- Data shown:
- - -

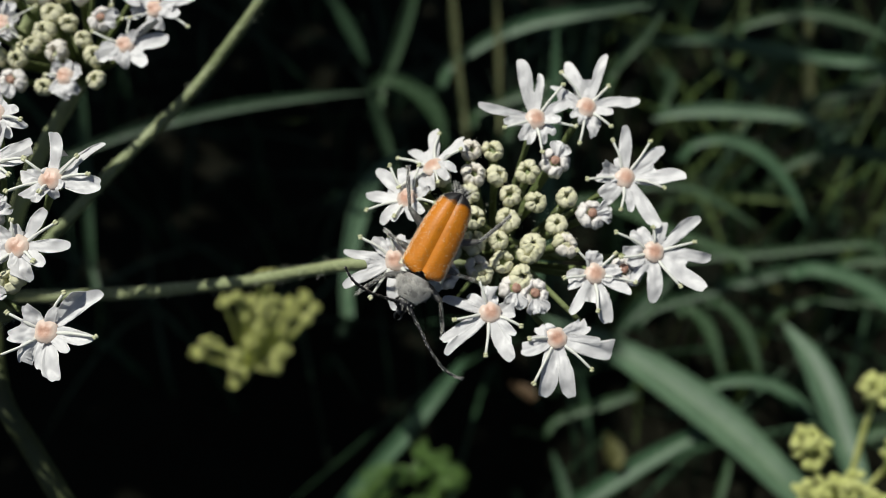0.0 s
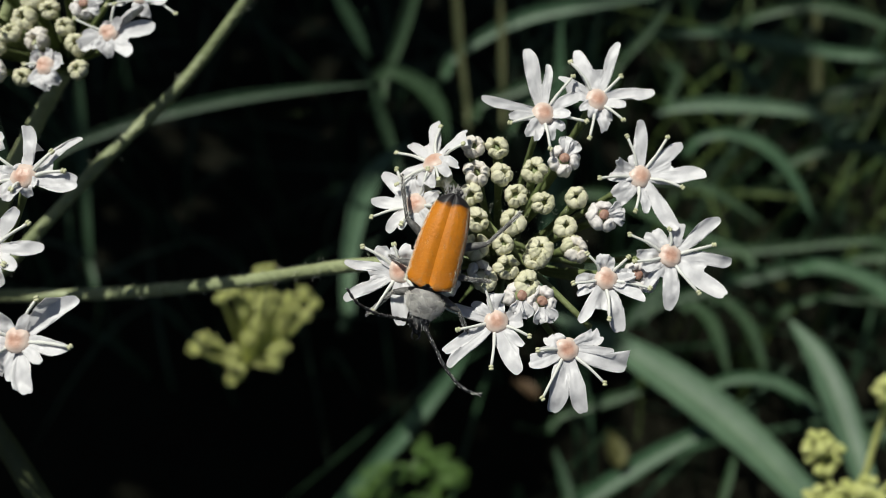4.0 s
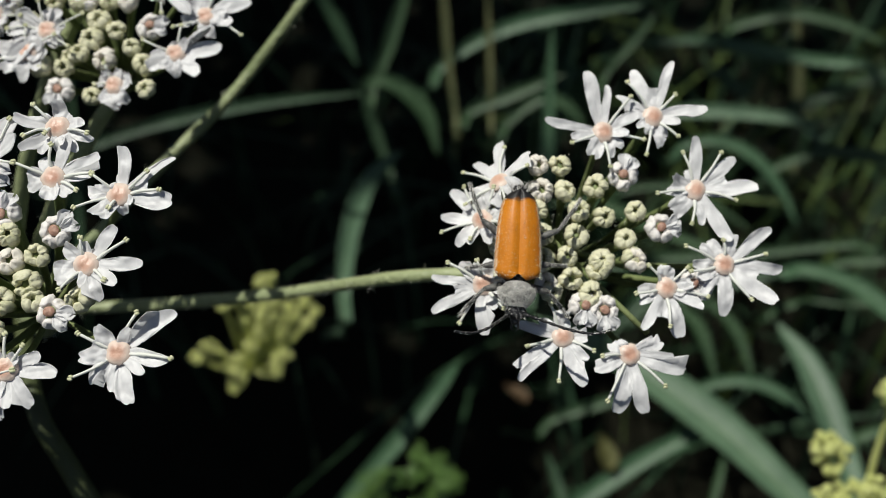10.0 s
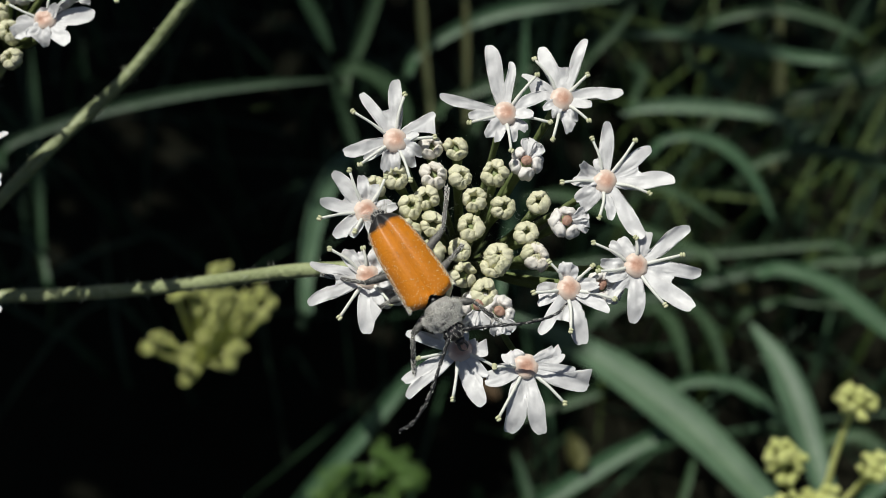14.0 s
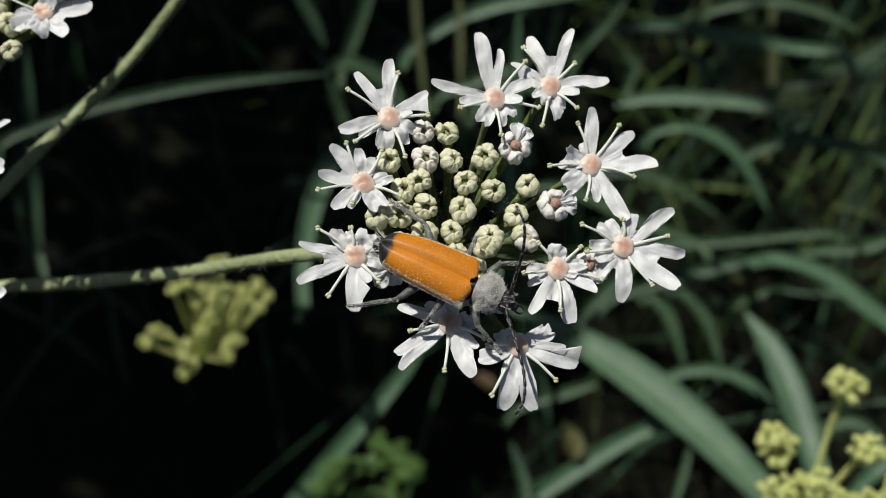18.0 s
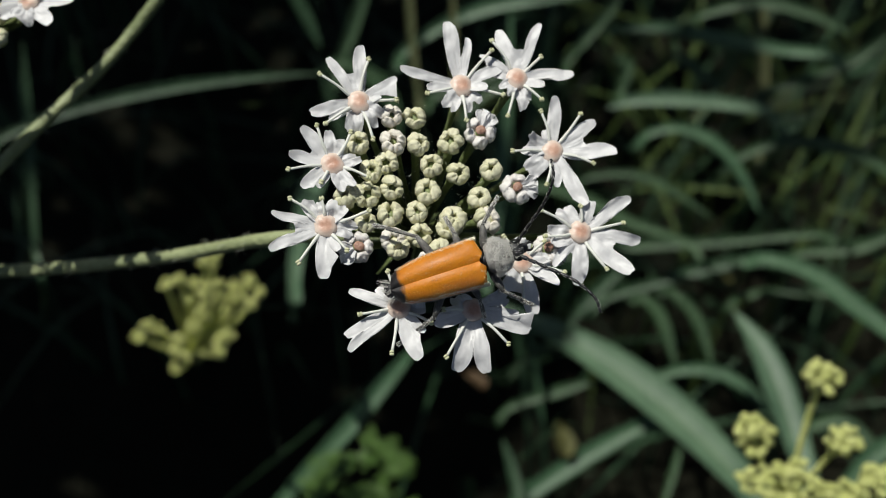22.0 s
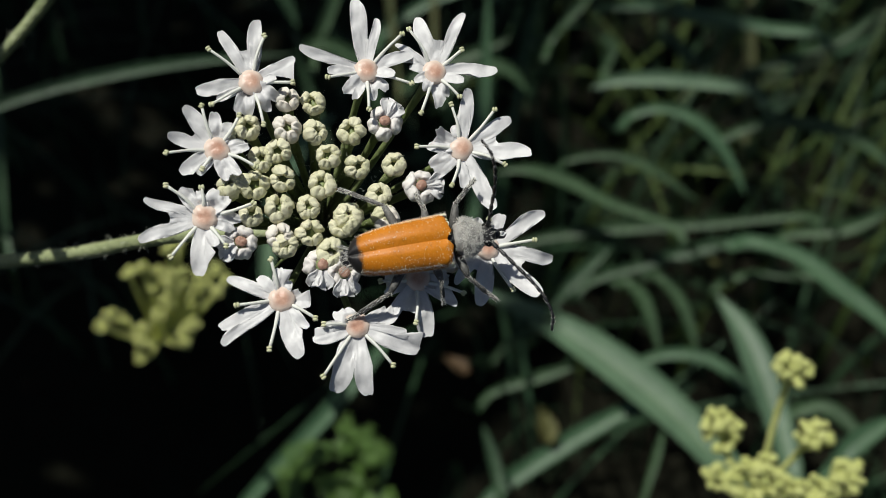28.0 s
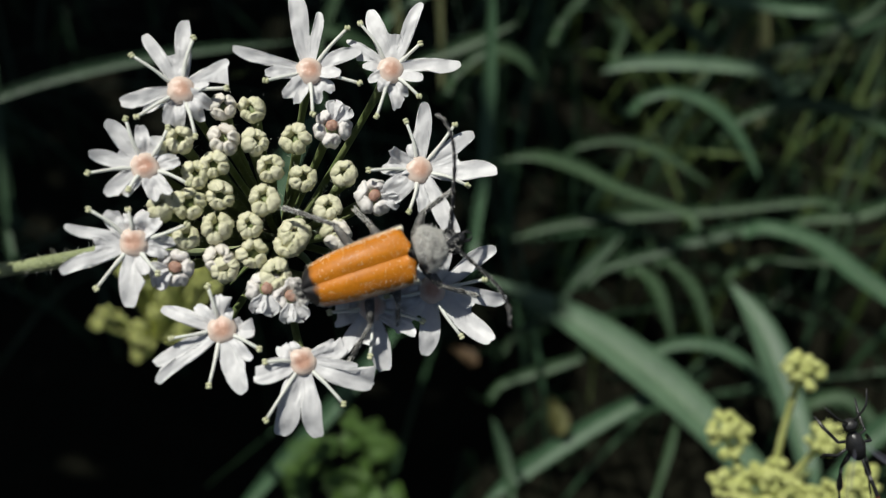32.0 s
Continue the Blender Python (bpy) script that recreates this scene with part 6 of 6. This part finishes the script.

- - -

- Exercise instructions:
Repeat the material above verbatim, with no pictures in the output.

- Written answer:
0.0 s
4.0 s
10.0 s
14.0 s
18.0 s
22.0 s
28.0 s
32.0 s
Continue the Blender Python (bpy) script that recreates this scene with part 6 of 6. This part finishes the script.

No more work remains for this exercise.